● TASK TO CARRY OUT
Carry none of the pictures over; write out the complete data exactly.

— start DATA BLOCK —

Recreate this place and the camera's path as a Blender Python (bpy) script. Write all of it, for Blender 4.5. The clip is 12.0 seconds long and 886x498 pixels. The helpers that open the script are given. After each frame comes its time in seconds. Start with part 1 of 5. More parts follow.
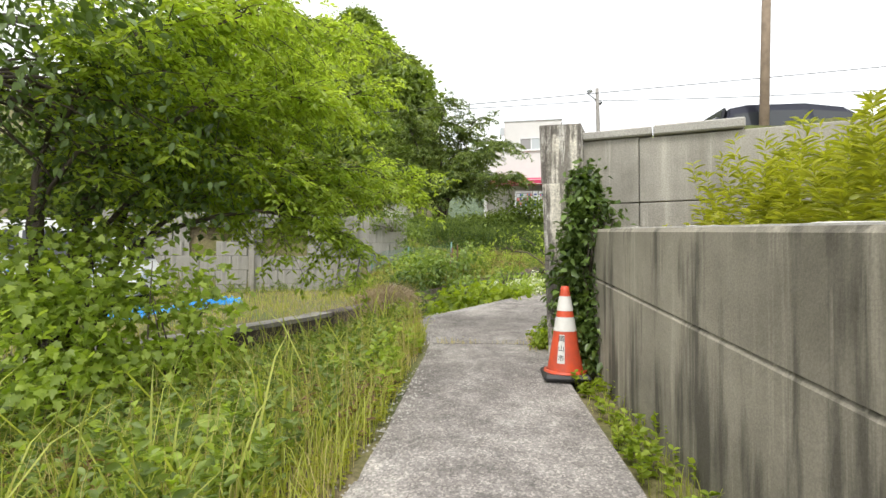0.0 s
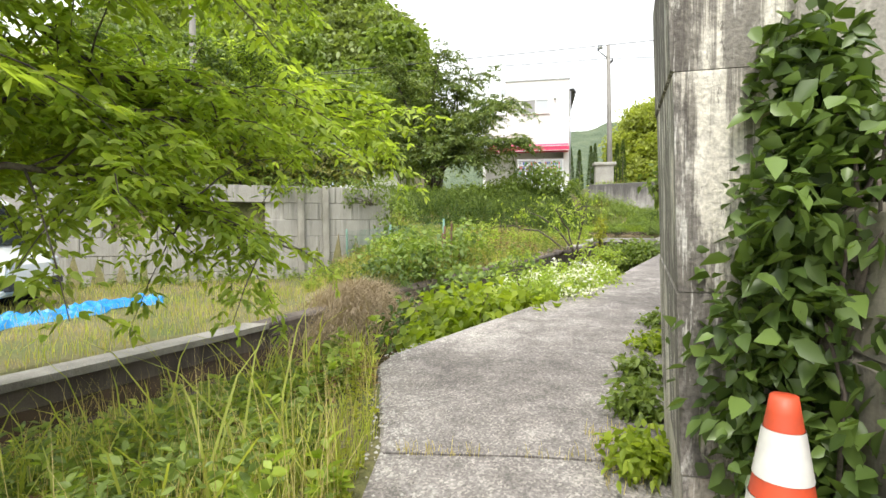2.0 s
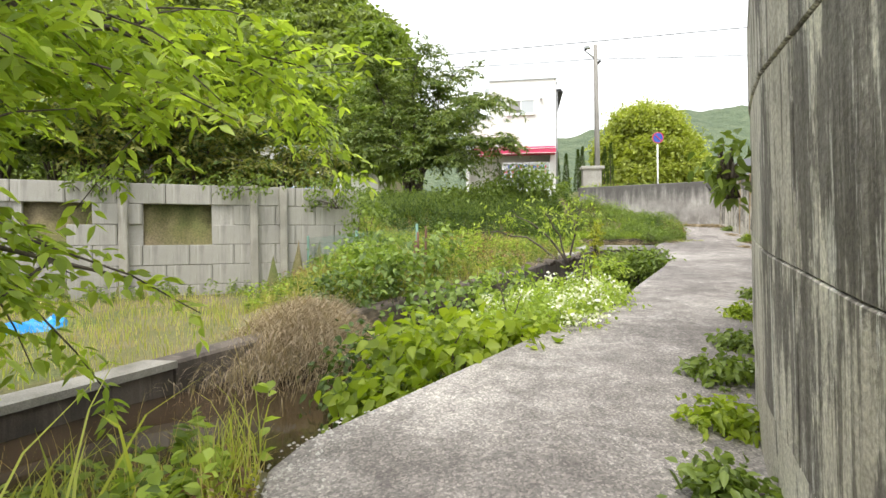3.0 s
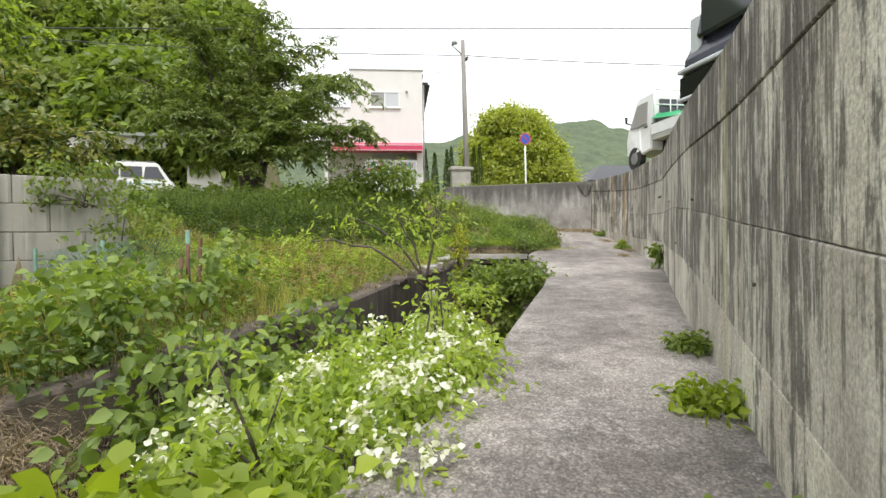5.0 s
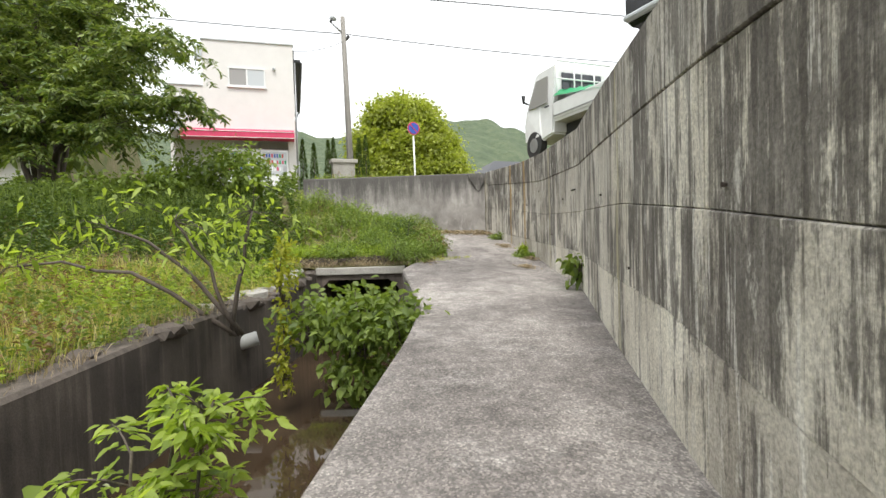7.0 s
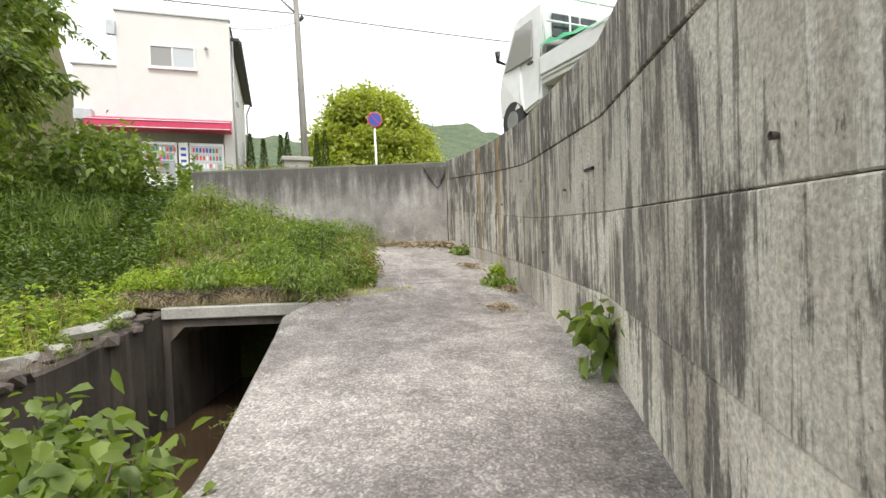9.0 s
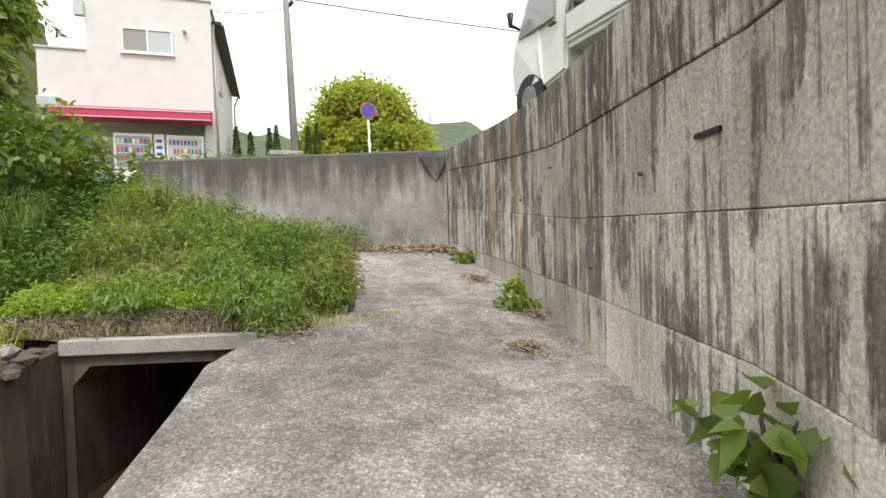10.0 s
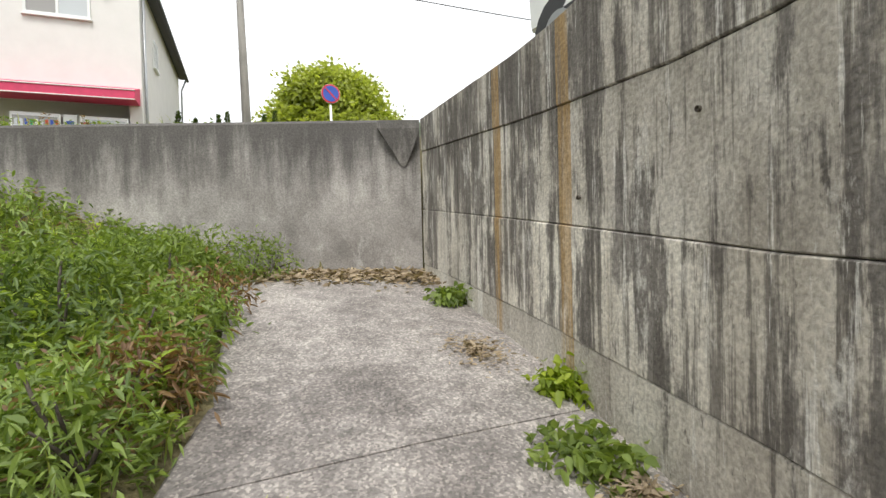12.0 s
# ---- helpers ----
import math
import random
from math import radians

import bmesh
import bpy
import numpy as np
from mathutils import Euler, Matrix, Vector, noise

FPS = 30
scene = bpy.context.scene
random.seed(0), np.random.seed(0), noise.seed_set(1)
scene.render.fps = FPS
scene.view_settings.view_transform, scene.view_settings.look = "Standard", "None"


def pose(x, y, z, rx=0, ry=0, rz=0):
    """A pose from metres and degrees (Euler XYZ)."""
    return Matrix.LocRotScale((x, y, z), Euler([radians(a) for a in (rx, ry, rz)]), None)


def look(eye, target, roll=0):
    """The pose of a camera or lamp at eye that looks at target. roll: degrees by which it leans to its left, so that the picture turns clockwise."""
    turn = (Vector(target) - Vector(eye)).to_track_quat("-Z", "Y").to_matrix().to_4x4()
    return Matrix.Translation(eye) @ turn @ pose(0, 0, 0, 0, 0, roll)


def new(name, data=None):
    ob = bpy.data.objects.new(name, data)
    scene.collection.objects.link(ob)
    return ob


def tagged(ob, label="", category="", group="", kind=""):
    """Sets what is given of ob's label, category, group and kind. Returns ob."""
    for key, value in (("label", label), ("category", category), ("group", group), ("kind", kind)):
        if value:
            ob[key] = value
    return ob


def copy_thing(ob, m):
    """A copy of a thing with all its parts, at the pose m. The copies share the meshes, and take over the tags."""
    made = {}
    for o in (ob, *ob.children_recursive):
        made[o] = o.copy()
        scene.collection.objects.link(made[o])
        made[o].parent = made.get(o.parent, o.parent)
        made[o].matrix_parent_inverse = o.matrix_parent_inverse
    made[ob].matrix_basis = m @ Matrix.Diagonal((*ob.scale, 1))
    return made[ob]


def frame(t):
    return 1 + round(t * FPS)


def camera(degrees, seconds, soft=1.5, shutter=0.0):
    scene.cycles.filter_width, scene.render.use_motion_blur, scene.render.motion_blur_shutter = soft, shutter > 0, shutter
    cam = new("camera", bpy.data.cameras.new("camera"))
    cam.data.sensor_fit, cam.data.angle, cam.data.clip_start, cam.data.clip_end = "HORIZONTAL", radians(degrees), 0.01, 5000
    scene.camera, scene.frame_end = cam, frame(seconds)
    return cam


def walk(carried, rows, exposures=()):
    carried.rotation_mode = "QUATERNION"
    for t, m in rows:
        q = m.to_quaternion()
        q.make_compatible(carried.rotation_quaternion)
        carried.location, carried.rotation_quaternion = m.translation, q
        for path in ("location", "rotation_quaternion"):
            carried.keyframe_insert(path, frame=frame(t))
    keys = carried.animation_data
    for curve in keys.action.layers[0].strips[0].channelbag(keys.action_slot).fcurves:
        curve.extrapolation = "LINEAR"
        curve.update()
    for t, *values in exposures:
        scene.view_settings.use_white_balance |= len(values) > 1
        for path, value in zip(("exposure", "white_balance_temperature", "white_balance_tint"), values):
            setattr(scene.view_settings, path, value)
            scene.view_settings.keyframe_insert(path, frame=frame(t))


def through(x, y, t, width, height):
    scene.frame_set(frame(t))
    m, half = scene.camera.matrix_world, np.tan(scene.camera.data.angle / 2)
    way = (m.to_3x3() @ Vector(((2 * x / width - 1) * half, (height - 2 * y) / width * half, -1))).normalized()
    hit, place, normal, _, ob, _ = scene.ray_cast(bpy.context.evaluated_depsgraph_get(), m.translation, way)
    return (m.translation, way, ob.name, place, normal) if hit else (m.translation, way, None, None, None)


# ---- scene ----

— end DATA BLOCK —

● RESPONSE TO THIS TASK
Recreate this place and the camera's path as a Blender Python (bpy) script. Write all of it, for Blender 4.5. The clip is 12.0 seconds long and 886x498 pixels. The helpers that open the script are given. After each frame comes its time in seconds. Start with part 1 of 5. More parts follow.
0.0 s
2.0 s
3.0 s
5.0 s
7.0 s
9.0 s
10.0 s
12.0 s
# ---- helpers ----
import math
import random
from math import radians

import bmesh
import bpy
import numpy as np
from mathutils import Euler, Matrix, Vector, noise

FPS = 30
scene = bpy.context.scene
random.seed(0), np.random.seed(0), noise.seed_set(1)
scene.render.fps = FPS
scene.view_settings.view_transform, scene.view_settings.look = "Standard", "None"


def pose(x, y, z, rx=0, ry=0, rz=0):
    """A pose from metres and degrees (Euler XYZ)."""
    return Matrix.LocRotScale((x, y, z), Euler([radians(a) for a in (rx, ry, rz)]), None)


def look(eye, target, roll=0):
    """The pose of a camera or lamp at eye that looks at target. roll: degrees by which it leans to its left, so that the picture turns clockwise."""
    turn = (Vector(target) - Vector(eye)).to_track_quat("-Z", "Y").to_matrix().to_4x4()
    return Matrix.Translation(eye) @ turn @ pose(0, 0, 0, 0, 0, roll)


def new(name, data=None):
    ob = bpy.data.objects.new(name, data)
    scene.collection.objects.link(ob)
    return ob


def tagged(ob, label="", category="", group="", kind=""):
    """Sets what is given of ob's label, category, group and kind. Returns ob."""
    for key, value in (("label", label), ("category", category), ("group", group), ("kind", kind)):
        if value:
            ob[key] = value
    return ob


def copy_thing(ob, m):
    """A copy of a thing with all its parts, at the pose m. The copies share the meshes, and take over the tags."""
    made = {}
    for o in (ob, *ob.children_recursive):
        made[o] = o.copy()
        scene.collection.objects.link(made[o])
        made[o].parent = made.get(o.parent, o.parent)
        made[o].matrix_parent_inverse = o.matrix_parent_inverse
    made[ob].matrix_basis = m @ Matrix.Diagonal((*ob.scale, 1))
    return made[ob]


def frame(t):
    return 1 + round(t * FPS)


def camera(degrees, seconds, soft=1.5, shutter=0.0):
    scene.cycles.filter_width, scene.render.use_motion_blur, scene.render.motion_blur_shutter = soft, shutter > 0, shutter
    cam = new("camera", bpy.data.cameras.new("camera"))
    cam.data.sensor_fit, cam.data.angle, cam.data.clip_start, cam.data.clip_end = "HORIZONTAL", radians(degrees), 0.01, 5000
    scene.camera, scene.frame_end = cam, frame(seconds)
    return cam


def walk(carried, rows, exposures=()):
    carried.rotation_mode = "QUATERNION"
    for t, m in rows:
        q = m.to_quaternion()
        q.make_compatible(carried.rotation_quaternion)
        carried.location, carried.rotation_quaternion = m.translation, q
        for path in ("location", "rotation_quaternion"):
            carried.keyframe_insert(path, frame=frame(t))
    keys = carried.animation_data
    for curve in keys.action.layers[0].strips[0].channelbag(keys.action_slot).fcurves:
        curve.extrapolation = "LINEAR"
        curve.update()
    for t, *values in exposures:
        scene.view_settings.use_white_balance |= len(values) > 1
        for path, value in zip(("exposure", "white_balance_temperature", "white_balance_tint"), values):
            setattr(scene.view_settings, path, value)
            scene.view_settings.keyframe_insert(path, frame=frame(t))


def through(x, y, t, width, height):
    scene.frame_set(frame(t))
    m, half = scene.camera.matrix_world, np.tan(scene.camera.data.angle / 2)
    way = (m.to_3x3() @ Vector(((2 * x / width - 1) * half, (height - 2 * y) / width * half, -1))).normalized()
    hit, place, normal, _, ob, _ = scene.ray_cast(bpy.context.evaluated_depsgraph_get(), m.translation, way)
    return (m.translation, way, ob.name, place, normal) if hit else (m.translation, way, None, None, None)


# ---- scene ----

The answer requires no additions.